La preparación del último poema dominical me ha hecho conocer mejor los lugares del Nuevo Testamento donde se habla de Jesús y su condena del divorcio. El matrimonio entre los judíos y entre los pueblos del Próximo Oriente, frecuentemente polígamos, era una institución privada, y apenas hay textos que se refieran a él. En el capítulo 24 del Deuteronomio se habla del acta de divorcio escrito por el varón que toma una mujer que no halla gracia a sus ojos, porque descubre en ella algo que le desgrada; después de despedirla, no podrá volver a tomarla, si se casa con otro varón y este muere o la repudia. El divorcio, en manos del varón, y solo de este, siguió siendo costumbre arraigada en la Palestina de Jesús. Ni Filón ni Josefo muestran reparo alguno en ello. De la secta de los esenios no tenemos certezas sobre este punto: solo sabemos que condenaron la poliginia.

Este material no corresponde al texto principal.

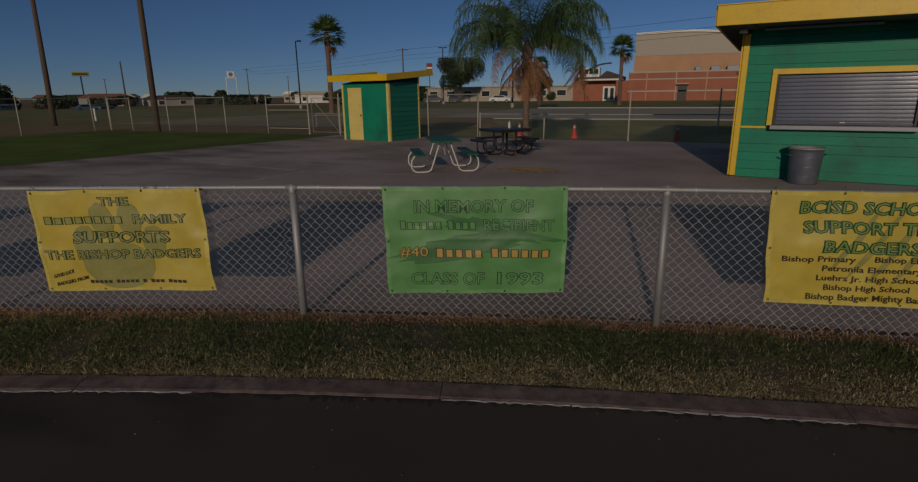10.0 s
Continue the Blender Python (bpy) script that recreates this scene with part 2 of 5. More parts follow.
M_BLACK = material("black_print", (0.018, 0.016, 0.016), 0.6, var=0.1, bump=0)
M_VINYLG = material("green_vinyl", (0.100, 0.275, 0.085), 0.36, spec=0.6, var=0.16, big=3, fine=9, bump=0.0, tint=(0.13, 0.30, 0.12), spot=0.5, spotscale=2.2)
M_VINYLY = material("yellow_vinyl", (0.53, 0.40, 0.062), 0.36, spec=0.6, var=0.14, big=3, fine=9, bump=0.0, tint=(0.55, 0.45, 0.10), spot=0.5, spotscale=2.2)
M_HEMG = material("green_vinyl_hem", (0.13, 0.32, 0.11), 0.4, spec=0.6, var=0.25, big=5, fine=30, bump=0.1)
M_HEMY = material("yellow_vinyl_hem", (0.56, 0.45, 0.09), 0.4, spec=0.6, var=0.25, big=5, fine=30, bump=0.1)
M_PRINTG = material("green_print", (0.165, 0.27, 0.065), 0.5, var=0.1, bump=0)
M_PRINTY = material("yellow_print", (0.50, 0.38, 0.07), 0.5, var=0.1, bump=0)
M_PRINTGOLD = material("gold_print", (0.46, 0.29, 0.06), 0.5, var=0.1, bump=0)
M_PRINTDK = material("dark_green_print", (0.012, 0.055, 0.018), 0.5, var=0.1, bump=0)
M_PRINTNAVY = material("navy_print", (0.035, 0.03, 0.075), 0.5, var=0.1, bump=0)
M_PRINTBROWN = material("dark_brown_print", (0.04, 0.022, 0.014), 0.5, var=0.1, bump=0)
M_PRINTOLIVE = material("olive_print", (0.29, 0.27, 0.075), 0.5, var=0.15, big=4, bump=0)
M_PRINTMID = material("mid_green_print", (0.045, 0.165, 0.048), 0.5, var=0.15, big=4, bump=0)
M_PRINTGREY = material("grey_print", (0.16, 0.15, 0.22), 0.5, var=0.15, big=4, bump=0)
M_PRINTRED = material("red_print", (0.45, 0.05, 0.03), 0.5, var=0.1, bump=0)
M_PRINTWHITE = material("white_print", (0.80, 0.79, 0.75), 0.5, var=0.08, bump=0)
M_BRICK = material("red_brick", (0.37, 0.13, 0.078), 0.85, var=0.25, big=0.3, fine=8, bump=0.2, rand=0.06)
M_TANBRICK = material("tan_brick", (0.50, 0.28, 0.16), 0.85, var=0.2, big=0.3, fine=8, bump=0.2)
M_CREAM = material("cream_metal_cladding", (0.40, 0.345, 0.28), 0.6, var=0.08, big=0.2, fine=4, bump=0.05)
M_GLASS = material("dark_window_glass", (0.03, 0.035, 0.04), 0.12, var=0.1, bump=0)
M_SHINGLE = material("dark_shingle", (0.075, 0.055, 0.05), 0.9, var=0.3, big=0.8, fine=12, bump=0.4)
M_HOUSE = material("pale_siding", (0.40, 0.36, 0.31), 0.75, var=0.15, big=0.5, fine=10, bump=0.1, rand=0.15)
M_HOUSEBR = material("house_brick", (0.20, 0.12, 0.09), 0.85, var=0.2, big=0.6, fine=10, bump=0.2)
M_BARK = material("palm_bark", (0.155, 0.105, 0.075), 0.95, var=0.4, big=4, fine=25, bump=1.0)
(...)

Los testimonios sobre la relación de Jesús con el divorcio son varios. En la I carta a los corintios (años 55-56 d. C.), el apóstol Pablo de Tarso ordena, no él, sino el Señor, que la mujer no se separe del marido –el Derecho romano permitía el divorcio a la mujer- y, en caso de separarse, que no vuelva a casarse o que se reconcilie con su marido, y que el marido no se divorcie de su mujer. En el libro de dichos de Jesús, llamado Quelle (en alemán, la fuente), años 50-70, de la que beben Mateo y Lucas en sus respectivos textos, la postura de Jesús es clara y tajante: Todo el que repudia a su mujer y se casa con otra comete adulterio, y todo el que se casa con un repudiada comete adulterio. El evangelista Marcos, que escribe para los gentiles hacia los años 70, construye una imaginada disputa -pero con fondo probablemente histórico- con un grupo de fariseos, que preguntan a Jesús por la licitud del divorcio. El Maestro, saltándose la concesión de Moisés en Deuteronomio 24, por la dureza de corazón de su pueblo, se remonta y remite al libro del Génesis y a la una sola carne del varón y la mujer, creados por Dios, a lo que añade el famoso aforismo: Pues bien, lo que Dios unió no lo separe el hombre. Y luego en casa, repite a sus discípulos la misma doctrina sobre el repudio, aplicable esta vez a marido y mujer, puesto que el evangelio está destinado a ciudadanos romanos.
Si la enseñanza de Jesús sobre el divorcio fue casi escandalosa y dejó desconcertados a los mismos discípulos, no menos lo fue para los primeros convertidos del paganismo al cristianismo. Y lo cierto es que ya Pablo, en su carta citada considera lícitos, con su sola autoridad, el divorcio y la separación de dos casados, uno cristiano y el otro no, cuando éste último quiere separarse (privilegio paulino). También. en la segunda generación tras la muerte de Jesús, el evangelista Mateo, que escribe hacia el año 85 d. C., incluye en sus textos la famosa cláusula de excepción: la fornicación (o adulterio) como motivo legítimo de repudio del cónyuge culpable. Siglos más tarde, para dar salida a casos complejos como la poligamia o la distancia imposible entre esclavos, la Iglesia los resolvió con cierta laxitud (privilegio petrino), por no hablar de las diferentes causas de anulación del vínculo añadidas a la excepción del evangelista Mateo.
¿Cuál pudo ser el origen de una doctrina tan opuesta a la Ley, como la de Jesús ante el divorcio y los juramentos, y tan difícil de asumir, especialmente el primer extremo, por la humanidad en todos los tiempos? Los exégetas hodiernos aluden (véanse los últimos versos de mi reciente poema dominical) a la moral escatológica, a la vida haláquica (tradición judía) que Jesús, el nuevo Elías de los últimos tiempos, exige a los suyos en la nueva experiencia del Reino.